MANKATO — The hardest part for the Bethany Lutheran College performers and directors isn’t:
Making a full house laugh three dozen times simply by having three student actors sit at a table on stage, wordlessly stacking a dozen cups for two or three minutes.
Coming up with the idea of doing Act 2, Scene 2 of Macbeth with Macbeth on Rollerblades and Lady Macbeth on a unicycle.
Testing the audience at a private religious school by recreating the famous Marilyn-Monroe-over-an-exhaust-grate pose — in this case replacing Monroe with Martin Luther, his frock billowing up to his waist just after putting his 95 Theses on the Castle Church door.
No, the hard part for the performers and directors at Bethany is explaining what the deal is with Theatre Physics — which is evident in the way the performance is officially entitled as “?Theatre Physics!”.
“It’s kind of ...,” actor Paul Blaschko says. “Not sketch comedy. It’s more physical comedy, vaudeville-style. ... It’s really an experiment in physical comedy and the physical aspects of acting in general.”
Blaschko goes to examples, running through the eclectic bits of the 13th version of the always-popular hour-long show, to try to define it.
Director Peter Bloedel, who kicked off the experiment 13 years ago and has been involved ever since, still can’t wrap his hands around Theatre Physics in a very concise way.
“It’s kind of theater in the raw,” Bloedel said. “... It’s kind of half-baked sometimes. It’s like theater in the microwave.”
Whatever Theater Physics is, the actors were cooking Sunday afternoon for the fifth straight sold-out show of the weekend. They wrapped up the hour with an extended skit on the proper care and feeding of zombies. Gross-out humor — involving a pair of zombies eating unpeeled oranges and limes without using their hands, a hand inexplicably stuck straight through a zombie’s abdomen, two women flossing a zombie’s esophagus — had the audience alternately groaning, gagging and laughing.
The performance’s reputation after more than a decade not only brings large audiences, it brings the most age-diverse group of spectators anywhere.
“You have the parents bringing toddlers in the first row, and college students in the back and my grandpa and grandma in the middle,” said Blaschko, a second-year student who ultimately wants to get a doctorate in play-writing.
Blaschko and the 10 other cast members stood in the lobby after ending the performance with a take-off on Riverdance, smiling as the still-laughing, still-energized audience exited.

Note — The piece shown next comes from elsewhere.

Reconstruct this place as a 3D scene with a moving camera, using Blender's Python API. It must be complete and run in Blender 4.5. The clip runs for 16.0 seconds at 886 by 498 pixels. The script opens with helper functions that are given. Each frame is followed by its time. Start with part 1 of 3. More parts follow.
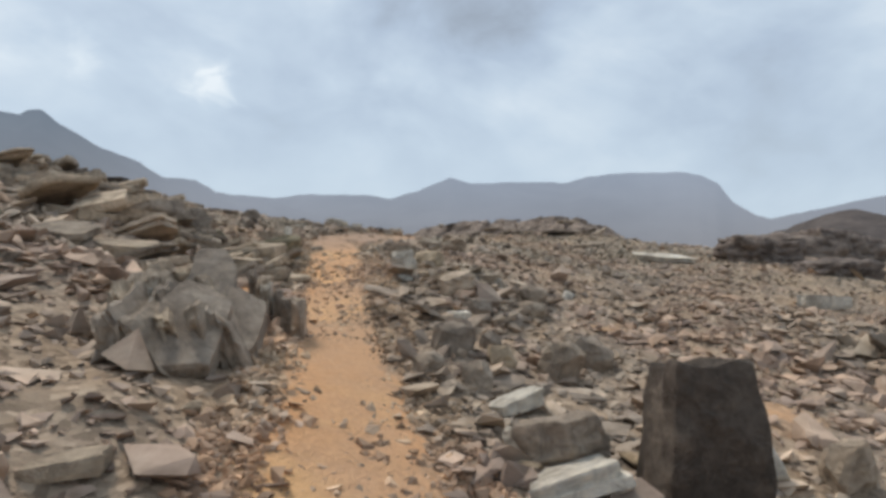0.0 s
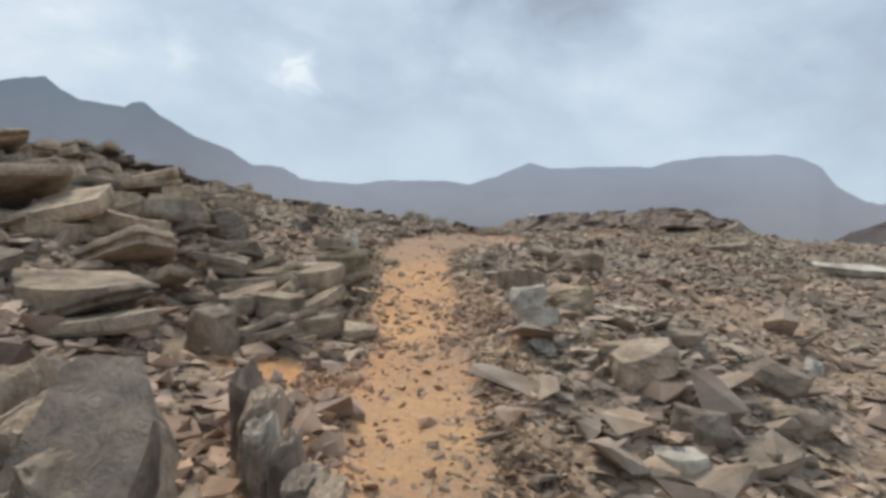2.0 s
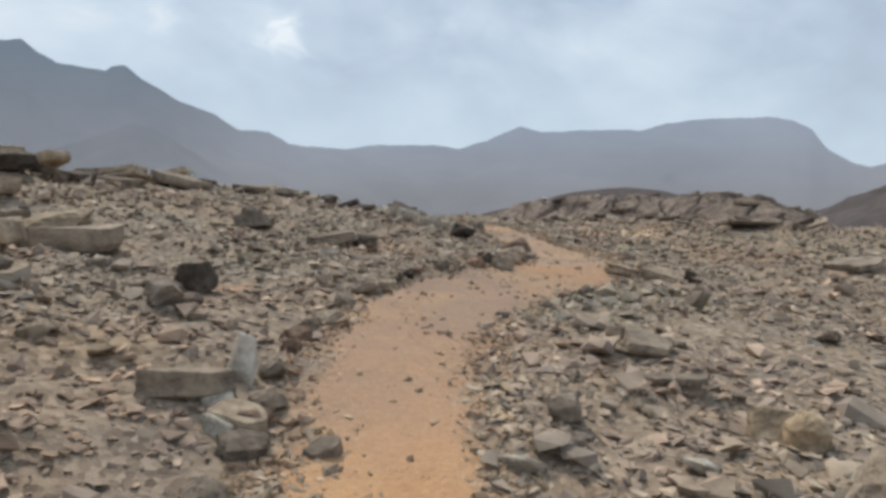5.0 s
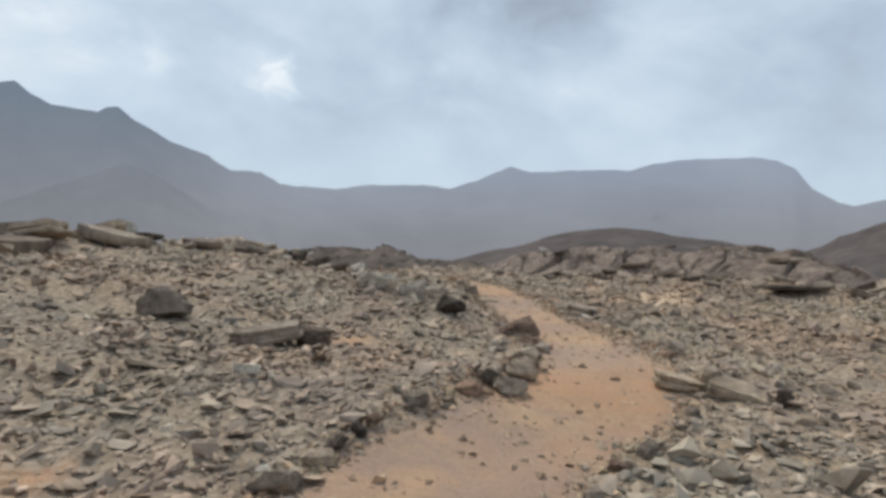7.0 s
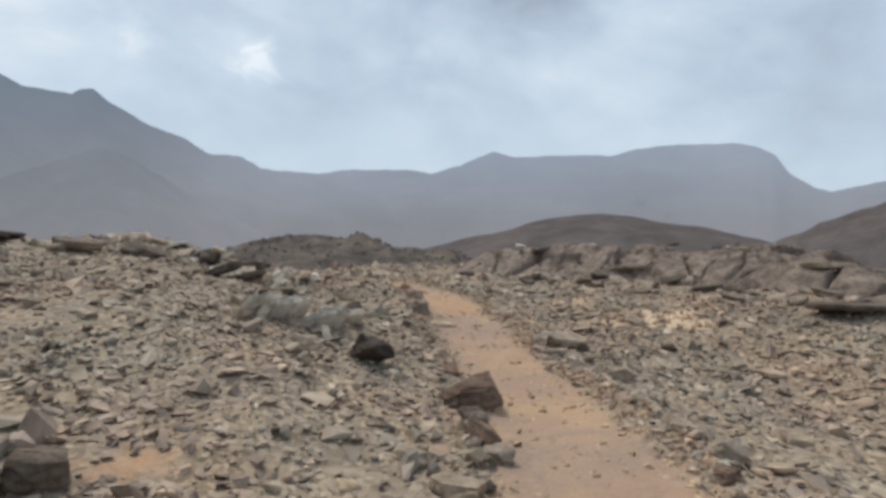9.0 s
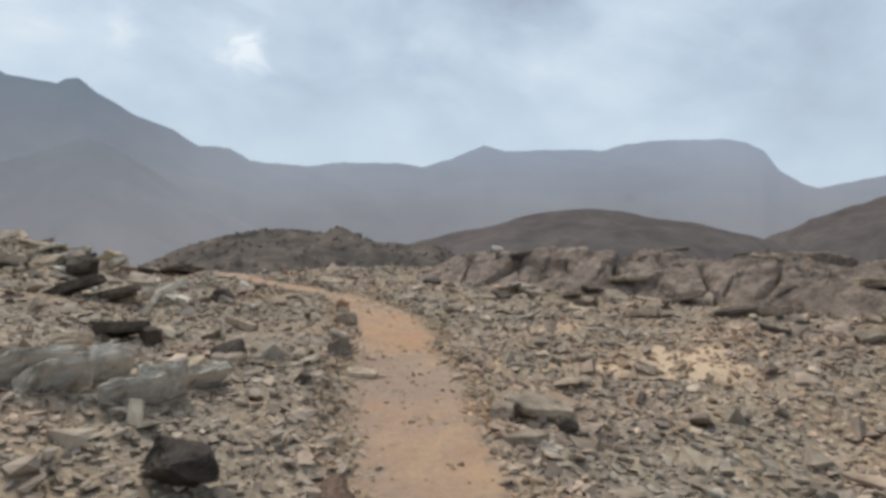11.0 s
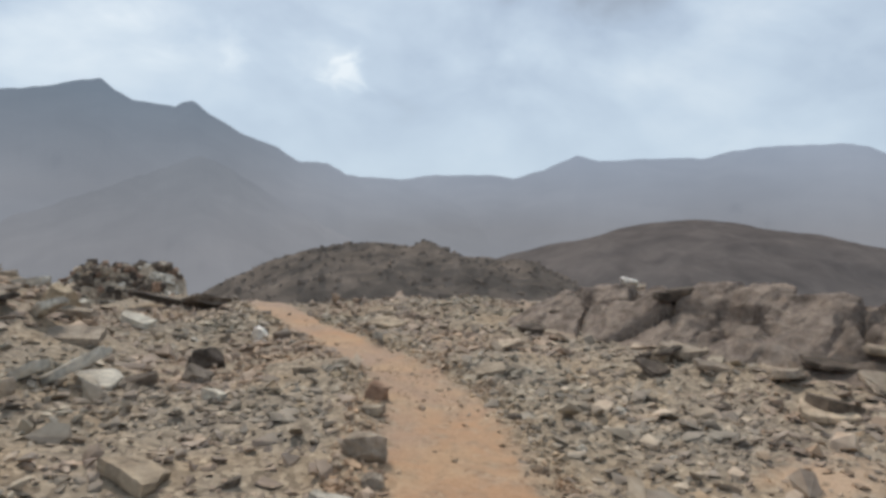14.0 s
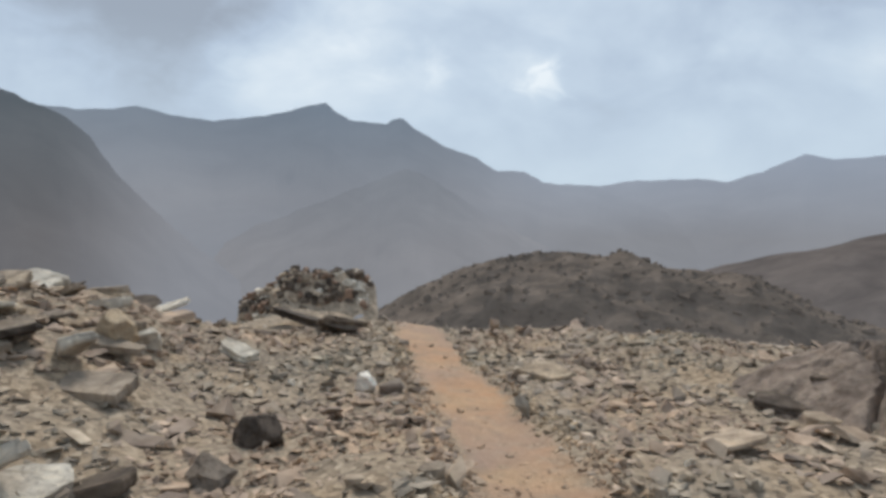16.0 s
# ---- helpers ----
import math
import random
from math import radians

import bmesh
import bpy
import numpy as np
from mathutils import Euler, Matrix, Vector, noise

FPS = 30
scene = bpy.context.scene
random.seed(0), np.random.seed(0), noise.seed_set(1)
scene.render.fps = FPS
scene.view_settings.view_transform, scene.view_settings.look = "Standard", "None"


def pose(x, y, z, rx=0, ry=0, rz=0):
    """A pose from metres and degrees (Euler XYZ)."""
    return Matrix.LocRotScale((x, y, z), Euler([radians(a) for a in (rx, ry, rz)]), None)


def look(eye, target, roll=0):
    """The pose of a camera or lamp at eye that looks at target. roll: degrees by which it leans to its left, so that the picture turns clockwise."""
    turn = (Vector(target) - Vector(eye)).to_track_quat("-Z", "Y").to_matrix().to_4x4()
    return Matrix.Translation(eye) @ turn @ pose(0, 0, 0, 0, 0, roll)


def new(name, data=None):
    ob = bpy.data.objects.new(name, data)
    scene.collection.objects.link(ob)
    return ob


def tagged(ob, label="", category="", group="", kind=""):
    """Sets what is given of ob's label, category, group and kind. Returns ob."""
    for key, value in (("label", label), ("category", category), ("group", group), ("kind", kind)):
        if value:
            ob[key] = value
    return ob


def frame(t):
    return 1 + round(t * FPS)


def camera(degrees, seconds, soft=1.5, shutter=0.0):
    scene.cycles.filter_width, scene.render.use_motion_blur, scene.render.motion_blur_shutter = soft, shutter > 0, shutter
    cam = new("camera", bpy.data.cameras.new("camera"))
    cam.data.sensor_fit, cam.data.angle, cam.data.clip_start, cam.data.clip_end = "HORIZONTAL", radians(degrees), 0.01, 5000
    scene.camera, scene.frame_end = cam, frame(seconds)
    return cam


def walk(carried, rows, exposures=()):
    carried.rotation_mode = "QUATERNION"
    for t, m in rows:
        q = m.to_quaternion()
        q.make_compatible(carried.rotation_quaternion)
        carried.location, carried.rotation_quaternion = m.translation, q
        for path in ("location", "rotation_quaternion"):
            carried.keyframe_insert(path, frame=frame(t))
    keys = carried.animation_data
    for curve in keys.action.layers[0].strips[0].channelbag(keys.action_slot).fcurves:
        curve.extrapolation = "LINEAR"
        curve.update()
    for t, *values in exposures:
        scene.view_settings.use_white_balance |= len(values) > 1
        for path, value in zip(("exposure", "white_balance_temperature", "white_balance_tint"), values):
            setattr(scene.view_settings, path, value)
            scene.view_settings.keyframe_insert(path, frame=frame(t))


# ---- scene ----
# A stony hill path between scree and outcrops, under an overcast sky.
cam = camera(72.0, 16.0, soft=3.5)
PATH = [
    (0, (-0.052, 0.065, 1.383), (-0.045, 2.065, 1.385), 0.7),
    (0.5, (0.011, 0.884, 1.419), (-0.097, 2.881, 1.426), 0.8),
    (1, (-0.184, 1.586, 1.496), (-0.369, 3.577, 1.503), 1.0),
    (1.5, (-0.393, 2.248, 1.607), (-0.624, 4.235, 1.593), 1.1),
    (2, (-0.58, 2.951, 1.729), (-0.827, 4.935, 1.68), 1.1),
    (2.5, (-0.721, 3.702, 1.874), (-0.969, 5.684, 1.781), 1.0),
    (3, (-0.784, 4.473, 2.013), (-1.025, 6.454, 1.881), 0.9),
    (3.5, (-0.899, 5.204, 2.15), (-1.131, 7.184, 1.993), 0.8),
    (4, (-0.997, 5.963, 2.295), (-1.222, 7.943, 2.124), 0.7),
    (4.5, (-1.123, 6.711, 2.437), (-1.345, 8.692, 2.264), 0.8),
    (5, (-1.25, 7.406, 2.524), (-1.464, 9.388, 2.361), 0.7),
    (5.2, (-1.301, 7.687, 2.536), (-1.509, 9.671, 2.394), 0.6),
    (7.3, (-1.408, 10.258, 2.982), (-1.594, 12.249, 2.949), 0.6),
    (7.5, (-1.378, 10.569, 3.015), (-1.563, 12.56, 2.982), 0.6),
    (8, (-1.335, 11.351, 3.089), (-1.506, 13.343, 3.049), 0.7),
    (8.5, (-1.197, 12.16, 3.162), (-1.348, 14.153, 3.103), 0.6),
    (9, (-1.044, 12.961, 3.175), (-1.175, 14.955, 3.092), 0.6),
    (9.2, (-0.942, 13.257, 3.174), (-1.067, 15.252, 3.089), 0.4),
    (11.3, (-0.569, 16.171, 3.276), (-0.667, 18.166, 3.172), 1.0),
    (11.5, (-0.583, 16.436, 3.271), (-0.691, 18.431, 3.171), 1.0),
    (12, (-0.654, 17.134, 3.311), (-0.794, 19.127, 3.223), 1.0),
    (12.5, (-0.748, 17.822, 3.341), (-0.925, 19.812, 3.263), 1.0),
    (13, (-0.789, 18.545, 3.356), (-1.01, 20.531, 3.285), 1.0),
    (13.5, (-0.887, 19.241, 3.366), (-1.176, 21.219, 3.298), 1.0),
    (14, (-0.971, 19.982, 3.352), (-1.367, 21.941, 3.283), 0.8),
    (14.5, (-1.068, 20.716, 3.365), (-1.61, 22.64, 3.296), 0.8),
    (15, (-1.126, 21.385, 3.36), (-1.834, 23.254, 3.294), 0.8),
    (15.5, (-1.22, 22.116, 3.382), (-2.083, 23.919, 3.32), 0.8),
    (16, (-1.376, 22.801, 3.393), (-2.367, 24.537, 3.341), 0.8),
]
walk(cam, [(t, look(eye, target, roll)) for t, eye, target, roll in PATH])

# ---------------------------------------------------------------- sky and light
SUN_AZ, SUN_EL = radians(-38), radians(52)          # clockwise from +y, and above the horizon
world = bpy.data.worlds.new("overcast_sky")
scene.world = world
world.use_nodes = True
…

A cast party was on slate for the evening to celebrate what they’d pulled off in a little over two weeks of auditioning, writing, costuming, rehearsing and performing.
For Bloedel, his creation — transformed each year by the creativity of a new set of students — has come a long way from the opening performance 13 years ago when the theater was half empty. The word-of-mouth promotion of the show began that first night.
“A lot of them thought it was a science lecture,” he said of the initial audience. “The next night was a packed house. And it’s been full pretty much ever since.”